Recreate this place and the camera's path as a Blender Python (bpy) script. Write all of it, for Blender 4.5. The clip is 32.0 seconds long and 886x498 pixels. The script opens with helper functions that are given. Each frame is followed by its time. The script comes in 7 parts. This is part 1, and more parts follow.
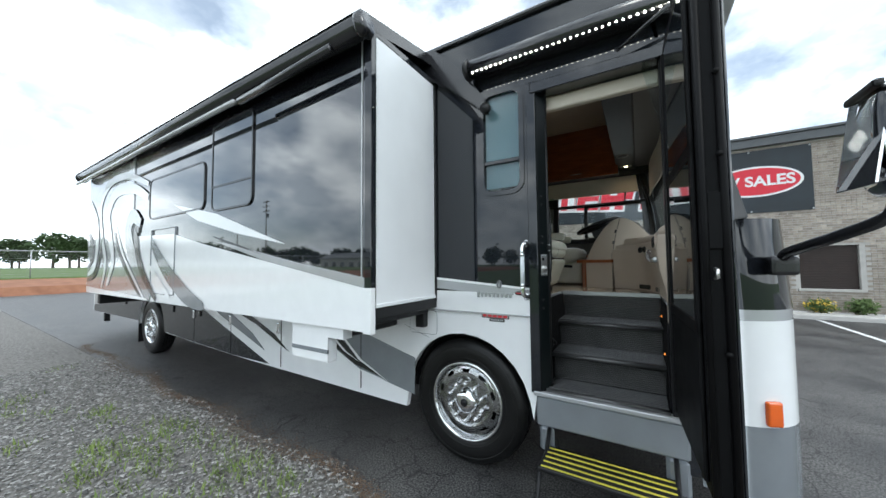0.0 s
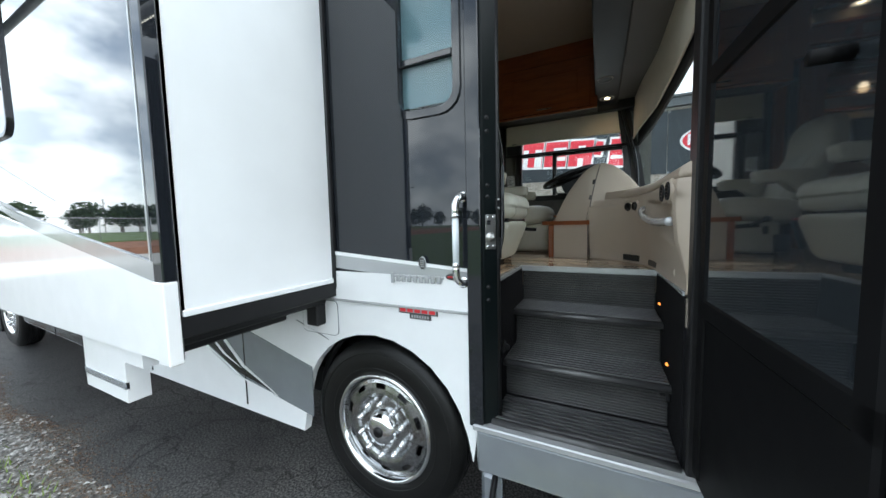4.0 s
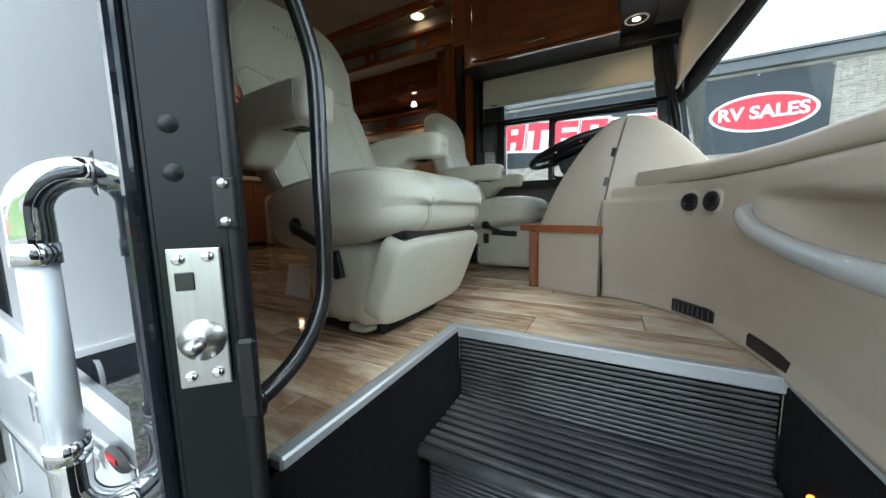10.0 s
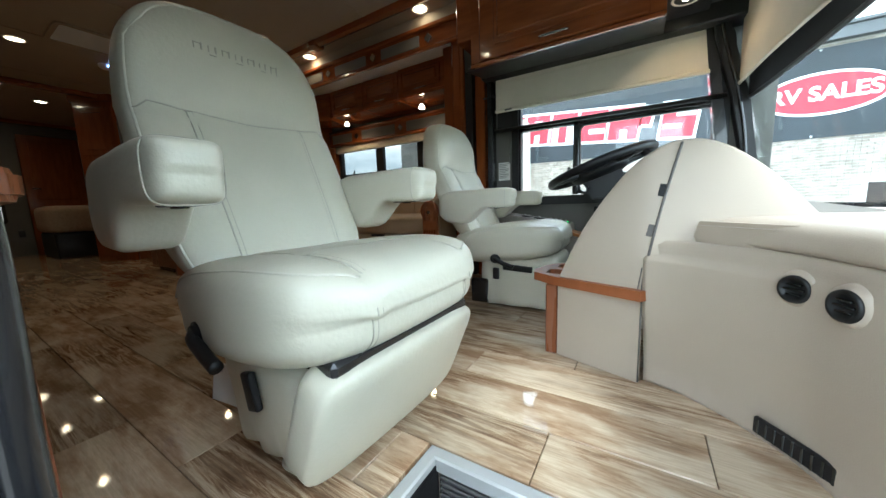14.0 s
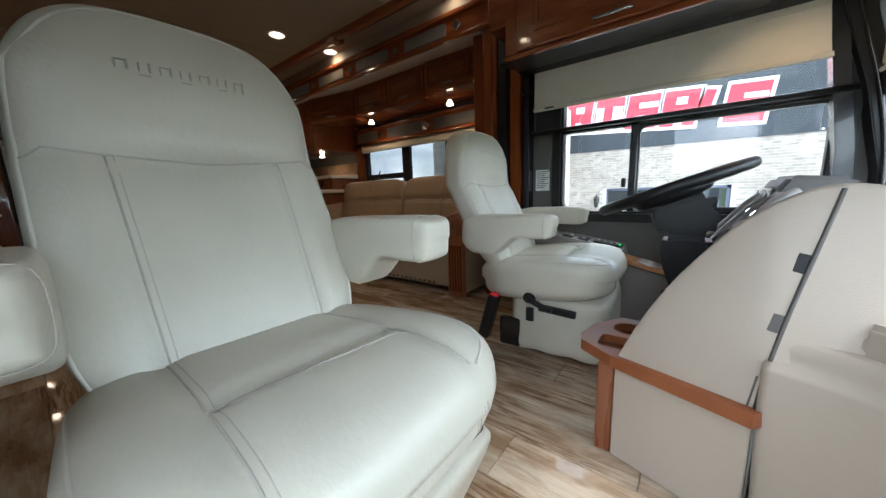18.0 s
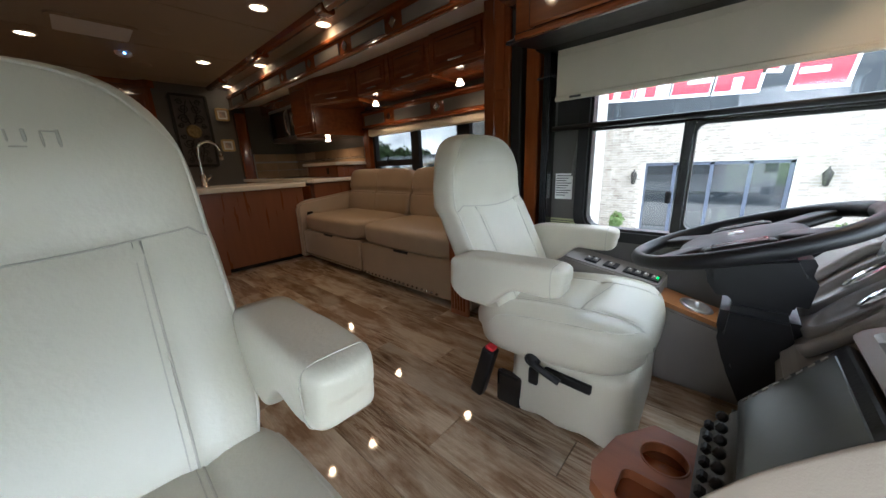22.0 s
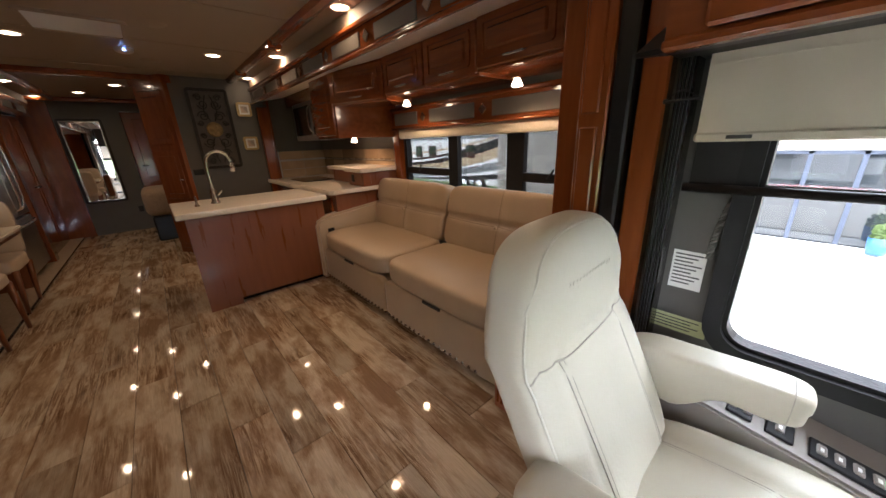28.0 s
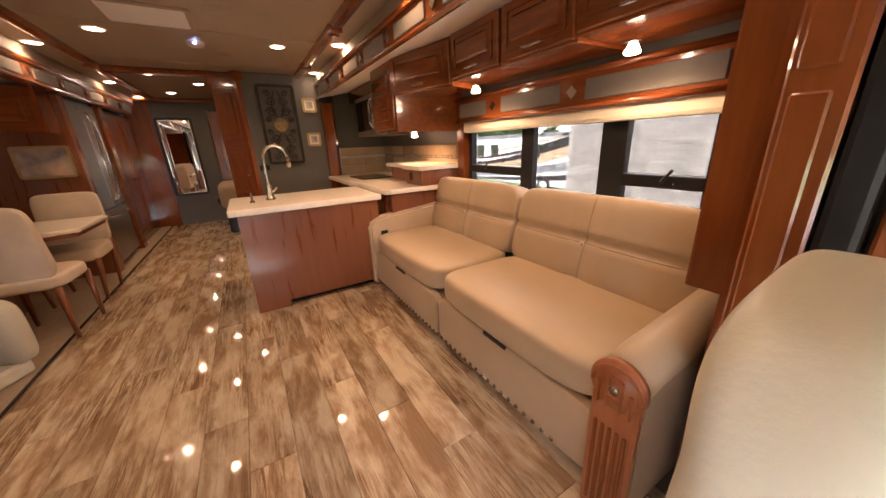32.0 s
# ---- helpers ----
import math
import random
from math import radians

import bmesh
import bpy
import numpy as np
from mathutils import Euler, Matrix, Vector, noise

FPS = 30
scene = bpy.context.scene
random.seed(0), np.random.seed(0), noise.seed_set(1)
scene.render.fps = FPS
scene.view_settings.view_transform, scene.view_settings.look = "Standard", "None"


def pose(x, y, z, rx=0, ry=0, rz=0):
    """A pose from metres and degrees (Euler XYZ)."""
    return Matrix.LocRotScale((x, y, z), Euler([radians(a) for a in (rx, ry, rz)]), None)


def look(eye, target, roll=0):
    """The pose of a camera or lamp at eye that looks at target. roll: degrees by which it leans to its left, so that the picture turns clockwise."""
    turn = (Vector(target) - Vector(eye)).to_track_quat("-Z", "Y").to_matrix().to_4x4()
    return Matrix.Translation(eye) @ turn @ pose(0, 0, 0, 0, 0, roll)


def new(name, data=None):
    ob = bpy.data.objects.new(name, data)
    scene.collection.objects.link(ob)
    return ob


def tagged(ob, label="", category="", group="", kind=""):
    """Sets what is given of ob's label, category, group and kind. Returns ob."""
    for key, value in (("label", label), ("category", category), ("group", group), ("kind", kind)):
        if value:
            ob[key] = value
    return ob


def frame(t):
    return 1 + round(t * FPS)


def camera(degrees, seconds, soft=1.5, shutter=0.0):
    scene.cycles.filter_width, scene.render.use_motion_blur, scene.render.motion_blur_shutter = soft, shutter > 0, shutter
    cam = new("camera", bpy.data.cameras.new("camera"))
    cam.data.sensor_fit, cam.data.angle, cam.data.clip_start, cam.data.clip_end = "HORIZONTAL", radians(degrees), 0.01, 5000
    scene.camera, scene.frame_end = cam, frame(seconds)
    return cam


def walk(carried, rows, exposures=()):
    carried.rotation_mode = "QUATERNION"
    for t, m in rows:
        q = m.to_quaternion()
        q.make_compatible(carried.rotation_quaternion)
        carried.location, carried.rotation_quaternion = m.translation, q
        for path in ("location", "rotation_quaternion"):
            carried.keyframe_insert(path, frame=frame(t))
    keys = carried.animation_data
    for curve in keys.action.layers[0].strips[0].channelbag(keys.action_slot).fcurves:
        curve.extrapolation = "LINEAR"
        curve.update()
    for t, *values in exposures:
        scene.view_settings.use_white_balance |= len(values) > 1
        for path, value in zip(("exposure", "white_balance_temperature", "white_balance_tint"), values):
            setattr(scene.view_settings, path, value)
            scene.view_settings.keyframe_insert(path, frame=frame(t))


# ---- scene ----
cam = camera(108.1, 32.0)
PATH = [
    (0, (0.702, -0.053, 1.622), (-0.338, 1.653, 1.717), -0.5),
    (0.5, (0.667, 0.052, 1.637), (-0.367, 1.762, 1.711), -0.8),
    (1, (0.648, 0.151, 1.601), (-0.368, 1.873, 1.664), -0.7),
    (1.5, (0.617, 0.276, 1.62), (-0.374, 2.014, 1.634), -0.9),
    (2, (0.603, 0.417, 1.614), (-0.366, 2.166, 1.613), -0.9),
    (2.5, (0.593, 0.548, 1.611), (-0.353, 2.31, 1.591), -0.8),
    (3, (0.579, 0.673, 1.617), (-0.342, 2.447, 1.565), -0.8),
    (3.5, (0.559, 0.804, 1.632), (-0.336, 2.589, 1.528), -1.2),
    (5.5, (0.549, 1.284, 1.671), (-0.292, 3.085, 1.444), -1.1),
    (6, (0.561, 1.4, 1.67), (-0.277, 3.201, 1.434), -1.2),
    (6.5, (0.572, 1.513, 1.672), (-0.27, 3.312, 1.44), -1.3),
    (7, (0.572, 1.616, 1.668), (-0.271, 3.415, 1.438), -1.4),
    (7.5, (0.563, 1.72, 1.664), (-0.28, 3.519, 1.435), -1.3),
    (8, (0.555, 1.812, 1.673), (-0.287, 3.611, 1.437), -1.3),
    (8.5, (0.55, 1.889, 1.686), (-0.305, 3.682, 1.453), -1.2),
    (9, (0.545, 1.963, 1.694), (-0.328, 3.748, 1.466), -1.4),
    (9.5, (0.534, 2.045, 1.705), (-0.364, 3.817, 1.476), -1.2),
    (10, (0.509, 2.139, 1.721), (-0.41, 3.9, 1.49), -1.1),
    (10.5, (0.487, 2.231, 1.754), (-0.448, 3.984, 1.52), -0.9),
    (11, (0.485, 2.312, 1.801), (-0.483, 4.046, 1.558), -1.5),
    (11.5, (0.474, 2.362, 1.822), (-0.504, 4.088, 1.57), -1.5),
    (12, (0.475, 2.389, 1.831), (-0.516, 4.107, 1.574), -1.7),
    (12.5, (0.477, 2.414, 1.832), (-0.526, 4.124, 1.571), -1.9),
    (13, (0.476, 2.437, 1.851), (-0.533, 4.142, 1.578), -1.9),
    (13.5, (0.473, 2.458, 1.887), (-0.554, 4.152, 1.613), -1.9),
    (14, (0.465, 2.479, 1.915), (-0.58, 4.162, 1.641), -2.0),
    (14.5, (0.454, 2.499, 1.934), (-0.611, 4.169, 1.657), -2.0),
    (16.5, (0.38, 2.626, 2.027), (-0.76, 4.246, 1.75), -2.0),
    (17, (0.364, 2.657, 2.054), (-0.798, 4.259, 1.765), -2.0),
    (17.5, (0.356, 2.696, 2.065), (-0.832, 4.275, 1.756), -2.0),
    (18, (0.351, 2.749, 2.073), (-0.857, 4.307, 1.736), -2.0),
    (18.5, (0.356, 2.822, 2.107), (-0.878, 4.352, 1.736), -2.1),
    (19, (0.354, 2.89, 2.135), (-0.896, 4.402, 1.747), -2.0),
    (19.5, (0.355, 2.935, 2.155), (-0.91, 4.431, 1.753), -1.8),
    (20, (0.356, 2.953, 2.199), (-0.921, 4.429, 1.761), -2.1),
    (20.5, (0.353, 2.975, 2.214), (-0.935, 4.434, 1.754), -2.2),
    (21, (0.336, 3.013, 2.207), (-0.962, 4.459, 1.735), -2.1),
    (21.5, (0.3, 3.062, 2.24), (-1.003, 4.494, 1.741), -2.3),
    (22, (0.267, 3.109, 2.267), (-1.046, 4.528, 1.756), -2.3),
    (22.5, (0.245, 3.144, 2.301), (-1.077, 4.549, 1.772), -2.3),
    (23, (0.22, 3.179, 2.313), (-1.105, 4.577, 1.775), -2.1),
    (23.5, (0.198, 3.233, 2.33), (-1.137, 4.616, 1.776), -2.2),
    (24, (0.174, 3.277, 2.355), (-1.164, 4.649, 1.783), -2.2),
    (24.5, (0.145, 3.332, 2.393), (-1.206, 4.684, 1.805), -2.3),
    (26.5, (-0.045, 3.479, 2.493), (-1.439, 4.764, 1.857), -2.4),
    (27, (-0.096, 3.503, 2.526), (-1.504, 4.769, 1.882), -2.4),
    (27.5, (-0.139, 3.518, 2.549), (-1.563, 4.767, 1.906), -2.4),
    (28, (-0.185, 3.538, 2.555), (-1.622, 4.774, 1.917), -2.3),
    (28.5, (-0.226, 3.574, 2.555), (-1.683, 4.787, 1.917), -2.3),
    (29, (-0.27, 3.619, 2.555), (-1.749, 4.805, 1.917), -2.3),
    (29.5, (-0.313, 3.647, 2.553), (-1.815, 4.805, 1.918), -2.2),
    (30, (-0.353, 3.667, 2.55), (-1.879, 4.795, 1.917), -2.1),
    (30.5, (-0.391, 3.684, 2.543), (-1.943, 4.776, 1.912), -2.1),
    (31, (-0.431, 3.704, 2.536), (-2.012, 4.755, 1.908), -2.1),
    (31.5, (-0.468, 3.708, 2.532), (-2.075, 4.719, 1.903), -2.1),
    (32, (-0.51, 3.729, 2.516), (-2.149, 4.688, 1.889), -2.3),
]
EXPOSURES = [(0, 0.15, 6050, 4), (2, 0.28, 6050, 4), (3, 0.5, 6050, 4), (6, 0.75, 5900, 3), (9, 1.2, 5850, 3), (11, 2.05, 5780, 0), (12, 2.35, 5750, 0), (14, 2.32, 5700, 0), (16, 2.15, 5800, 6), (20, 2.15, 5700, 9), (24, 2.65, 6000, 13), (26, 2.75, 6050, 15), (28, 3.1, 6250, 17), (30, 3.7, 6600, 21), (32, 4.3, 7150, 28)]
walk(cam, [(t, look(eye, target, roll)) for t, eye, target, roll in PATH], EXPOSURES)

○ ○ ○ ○

> Work instructions: Can you repeat, word for word, every line above from the one containing "for path, value" down to the one containing "scene.view_settings.keyframe_insert(path, frame=frame(t))", including both?

> Answer to the exercise:
        for path, value in zip(("exposure", "white_balance_temperature", "white_balance_tint"), values):
            setattr(scene.view_settings, path, value)
            scene.view_settings.keyframe_insert(path, frame=frame(t))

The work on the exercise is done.